Your task is to repeat the lines below exactly, excluding any pictures they contain.
------------------------------------------------------------------------
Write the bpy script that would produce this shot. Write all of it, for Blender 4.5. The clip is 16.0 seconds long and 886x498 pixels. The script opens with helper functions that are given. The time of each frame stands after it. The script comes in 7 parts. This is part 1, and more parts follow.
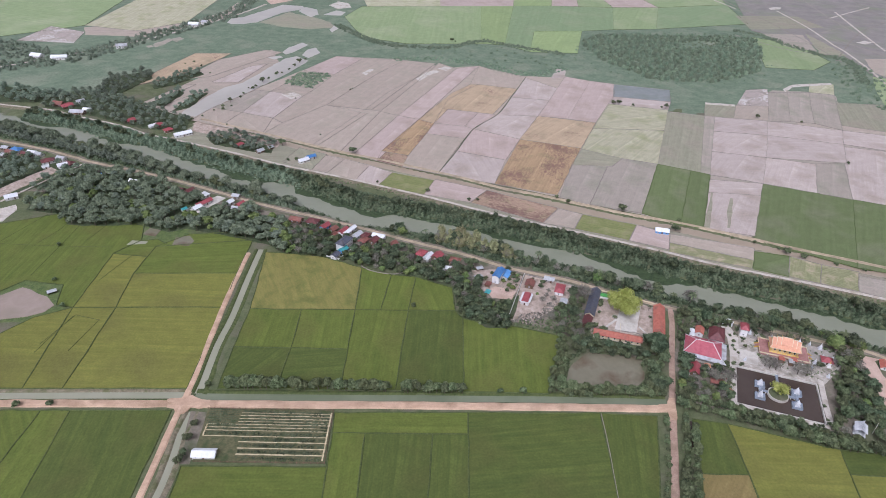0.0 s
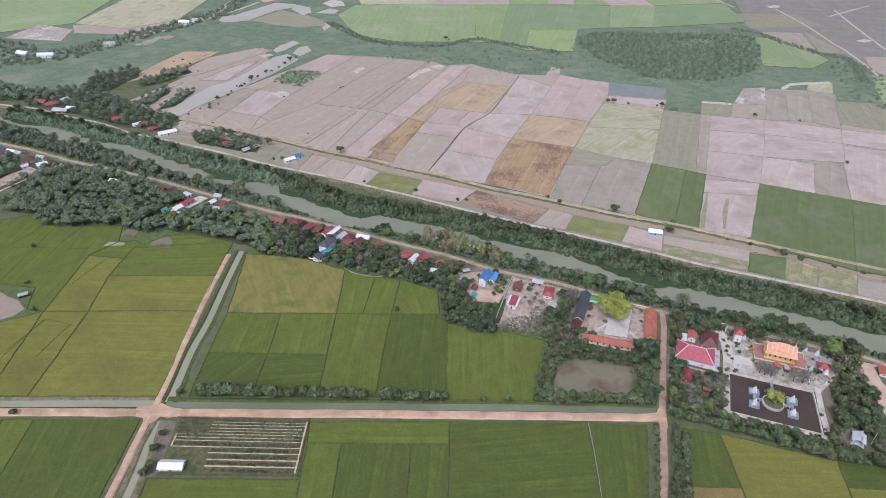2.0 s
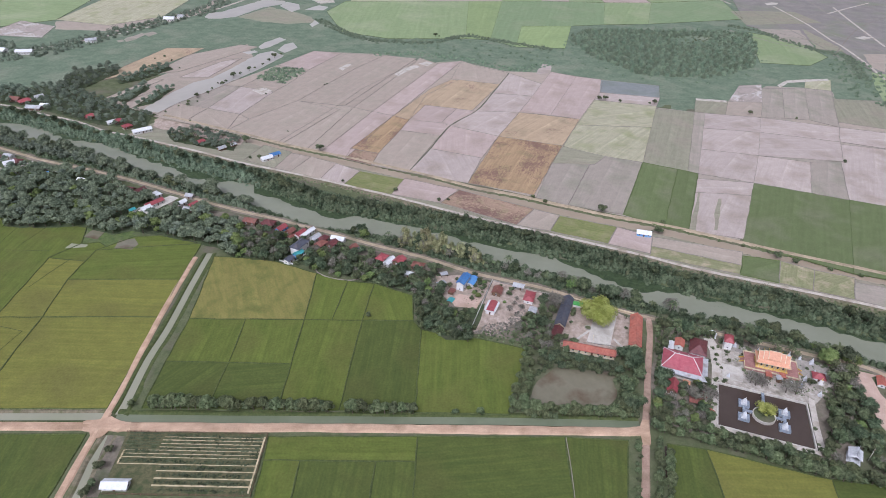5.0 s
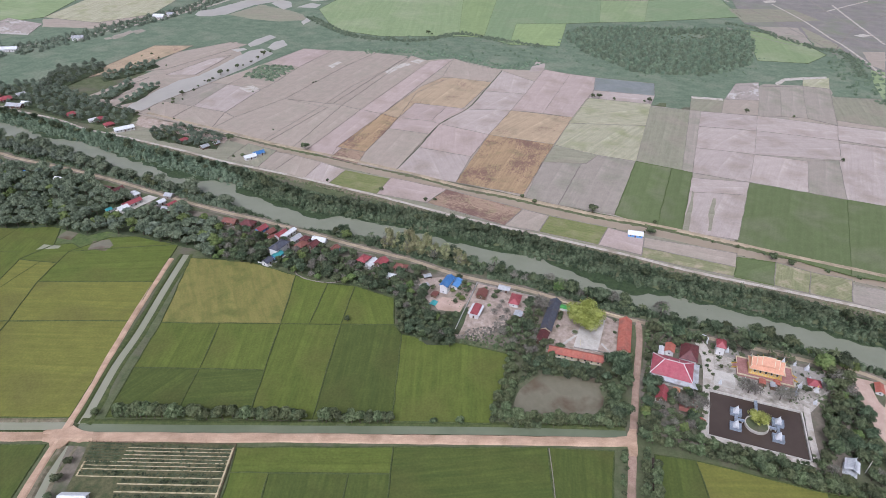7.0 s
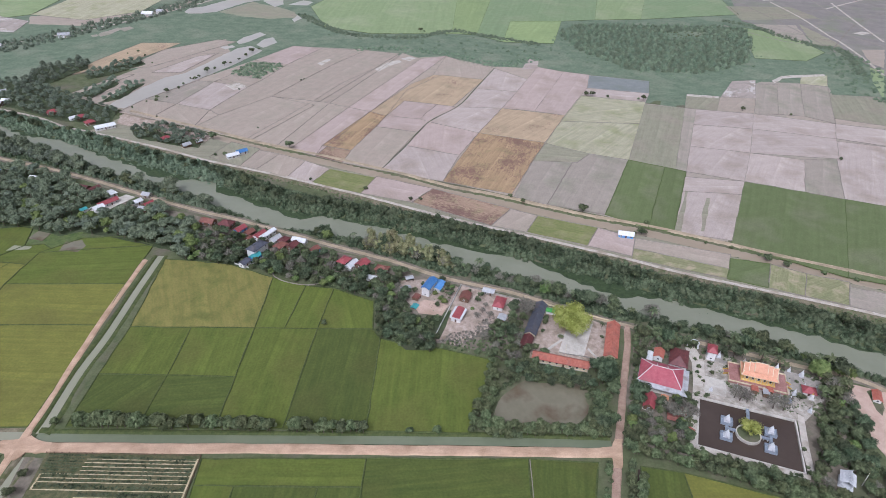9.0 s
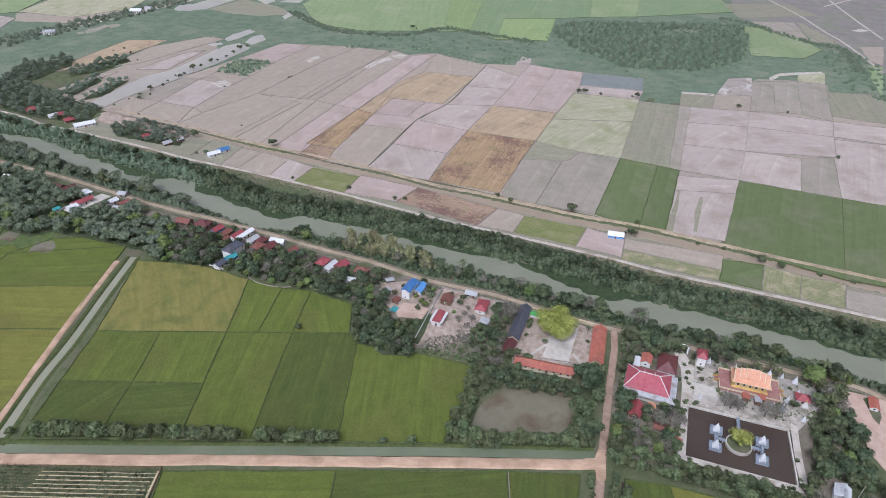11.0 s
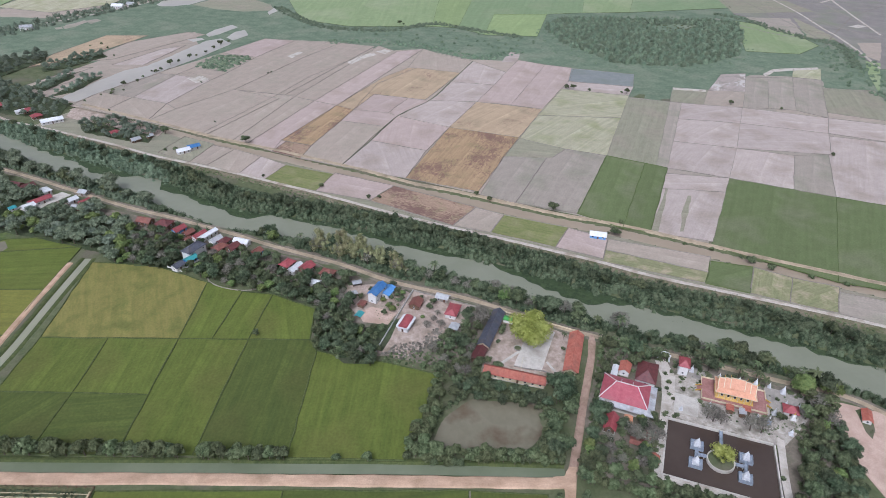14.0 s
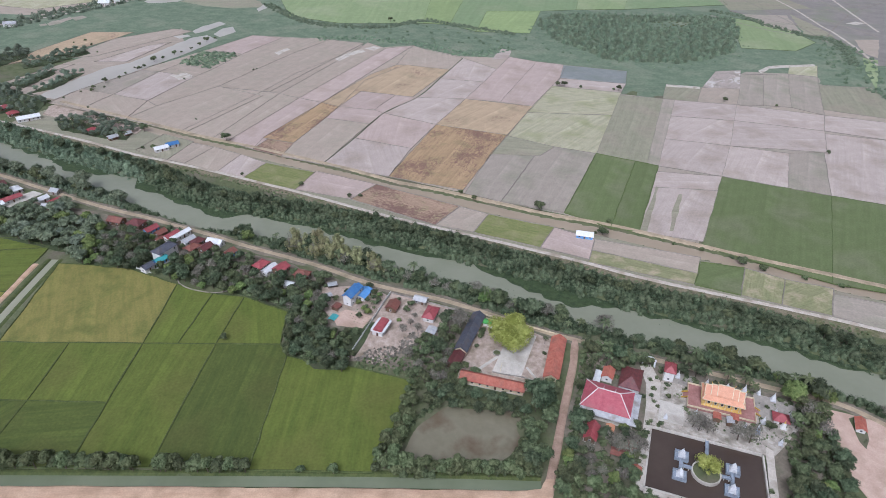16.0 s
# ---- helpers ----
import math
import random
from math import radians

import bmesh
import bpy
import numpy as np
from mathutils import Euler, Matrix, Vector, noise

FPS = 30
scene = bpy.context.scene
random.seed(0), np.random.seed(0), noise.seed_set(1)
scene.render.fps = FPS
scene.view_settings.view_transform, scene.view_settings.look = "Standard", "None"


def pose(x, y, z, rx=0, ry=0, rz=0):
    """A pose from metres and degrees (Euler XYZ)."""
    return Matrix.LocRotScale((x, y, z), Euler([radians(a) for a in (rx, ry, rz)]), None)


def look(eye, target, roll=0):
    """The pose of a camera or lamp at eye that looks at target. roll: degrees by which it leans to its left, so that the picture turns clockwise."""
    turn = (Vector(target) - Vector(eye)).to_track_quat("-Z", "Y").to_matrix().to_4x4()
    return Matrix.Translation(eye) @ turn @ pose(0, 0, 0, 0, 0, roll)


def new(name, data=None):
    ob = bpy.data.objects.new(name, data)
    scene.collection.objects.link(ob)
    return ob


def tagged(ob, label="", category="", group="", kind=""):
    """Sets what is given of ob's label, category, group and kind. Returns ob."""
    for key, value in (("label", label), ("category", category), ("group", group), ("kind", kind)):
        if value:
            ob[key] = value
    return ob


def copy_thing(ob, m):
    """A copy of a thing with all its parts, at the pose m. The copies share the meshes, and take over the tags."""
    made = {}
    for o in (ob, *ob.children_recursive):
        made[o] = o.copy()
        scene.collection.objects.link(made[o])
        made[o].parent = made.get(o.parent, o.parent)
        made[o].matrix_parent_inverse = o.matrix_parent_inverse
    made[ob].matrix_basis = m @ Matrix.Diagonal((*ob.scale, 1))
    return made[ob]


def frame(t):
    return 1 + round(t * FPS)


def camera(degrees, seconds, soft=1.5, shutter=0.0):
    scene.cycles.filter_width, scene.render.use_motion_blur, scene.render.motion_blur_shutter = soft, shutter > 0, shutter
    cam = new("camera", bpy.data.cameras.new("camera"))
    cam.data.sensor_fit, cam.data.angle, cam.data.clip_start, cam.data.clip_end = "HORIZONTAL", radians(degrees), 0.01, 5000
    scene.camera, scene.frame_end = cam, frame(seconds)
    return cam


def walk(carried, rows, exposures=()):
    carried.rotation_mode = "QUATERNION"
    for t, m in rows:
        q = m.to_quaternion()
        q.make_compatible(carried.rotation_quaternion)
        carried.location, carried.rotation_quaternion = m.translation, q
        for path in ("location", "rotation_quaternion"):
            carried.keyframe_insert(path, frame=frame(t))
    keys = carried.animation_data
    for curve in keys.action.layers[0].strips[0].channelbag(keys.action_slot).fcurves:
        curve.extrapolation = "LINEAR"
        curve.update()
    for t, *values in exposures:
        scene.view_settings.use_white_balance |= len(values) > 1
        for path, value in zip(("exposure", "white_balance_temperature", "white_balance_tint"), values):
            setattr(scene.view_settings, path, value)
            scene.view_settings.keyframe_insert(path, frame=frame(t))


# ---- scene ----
------------------------------------------------------------------------
Response for this exercise:
Write the bpy script that would produce this shot. Write all of it, for Blender 4.5. The clip is 16.0 seconds long and 886x498 pixels. The script opens with helper functions that are given. The time of each frame stands after it. The script comes in 7 parts. This is part 1, and more parts follow.
0.0 s
2.0 s
5.0 s
7.0 s
9.0 s
11.0 s
14.0 s
16.0 s
# ---- helpers ----
import math
import random
from math import radians

import bmesh
import bpy
import numpy as np
from mathutils import Euler, Matrix, Vector, noise

FPS = 30
scene = bpy.context.scene
random.seed(0), np.random.seed(0), noise.seed_set(1)
scene.render.fps = FPS
scene.view_settings.view_transform, scene.view_settings.look = "Standard", "None"


def pose(x, y, z, rx=0, ry=0, rz=0):
    """A pose from metres and degrees (Euler XYZ)."""
    return Matrix.LocRotScale((x, y, z), Euler([radians(a) for a in (rx, ry, rz)]), None)


def look(eye, target, roll=0):
    """The pose of a camera or lamp at eye that looks at target. roll: degrees by which it leans to its left, so that the picture turns clockwise."""
    turn = (Vector(target) - Vector(eye)).to_track_quat("-Z", "Y").to_matrix().to_4x4()
    return Matrix.Translation(eye) @ turn @ pose(0, 0, 0, 0, 0, roll)


def new(name, data=None):
    ob = bpy.data.objects.new(name, data)
    scene.collection.objects.link(ob)
    return ob


def tagged(ob, label="", category="", group="", kind=""):
    """Sets what is given of ob's label, category, group and kind. Returns ob."""
    for key, value in (("label", label), ("category", category), ("group", group), ("kind", kind)):
        if value:
            ob[key] = value
    return ob


def copy_thing(ob, m):
    """A copy of a thing with all its parts, at the pose m. The copies share the meshes, and take over the tags."""
    made = {}
    for o in (ob, *ob.children_recursive):
        made[o] = o.copy()
        scene.collection.objects.link(made[o])
        made[o].parent = made.get(o.parent, o.parent)
        made[o].matrix_parent_inverse = o.matrix_parent_inverse
    made[ob].matrix_basis = m @ Matrix.Diagonal((*ob.scale, 1))
    return made[ob]


def frame(t):
    return 1 + round(t * FPS)


def camera(degrees, seconds, soft=1.5, shutter=0.0):
    scene.cycles.filter_width, scene.render.use_motion_blur, scene.render.motion_blur_shutter = soft, shutter > 0, shutter
    cam = new("camera", bpy.data.cameras.new("camera"))
    cam.data.sensor_fit, cam.data.angle, cam.data.clip_start, cam.data.clip_end = "HORIZONTAL", radians(degrees), 0.01, 5000
    scene.camera, scene.frame_end = cam, frame(seconds)
    return cam


def walk(carried, rows, exposures=()):
    carried.rotation_mode = "QUATERNION"
    for t, m in rows:
        q = m.to_quaternion()
        q.make_compatible(carried.rotation_quaternion)
        carried.location, carried.rotation_quaternion = m.translation, q
        for path in ("location", "rotation_quaternion"):
            carried.keyframe_insert(path, frame=frame(t))
    keys = carried.animation_data
    for curve in keys.action.layers[0].strips[0].channelbag(keys.action_slot).fcurves:
        curve.extrapolation = "LINEAR"
        curve.update()
    for t, *values in exposures:
        scene.view_settings.use_white_balance |= len(values) > 1
        for path, value in zip(("exposure", "white_balance_temperature", "white_balance_tint"), values):
            setattr(scene.view_settings, path, value)
            scene.view_settings.keyframe_insert(path, frame=frame(t))


# ---- scene ----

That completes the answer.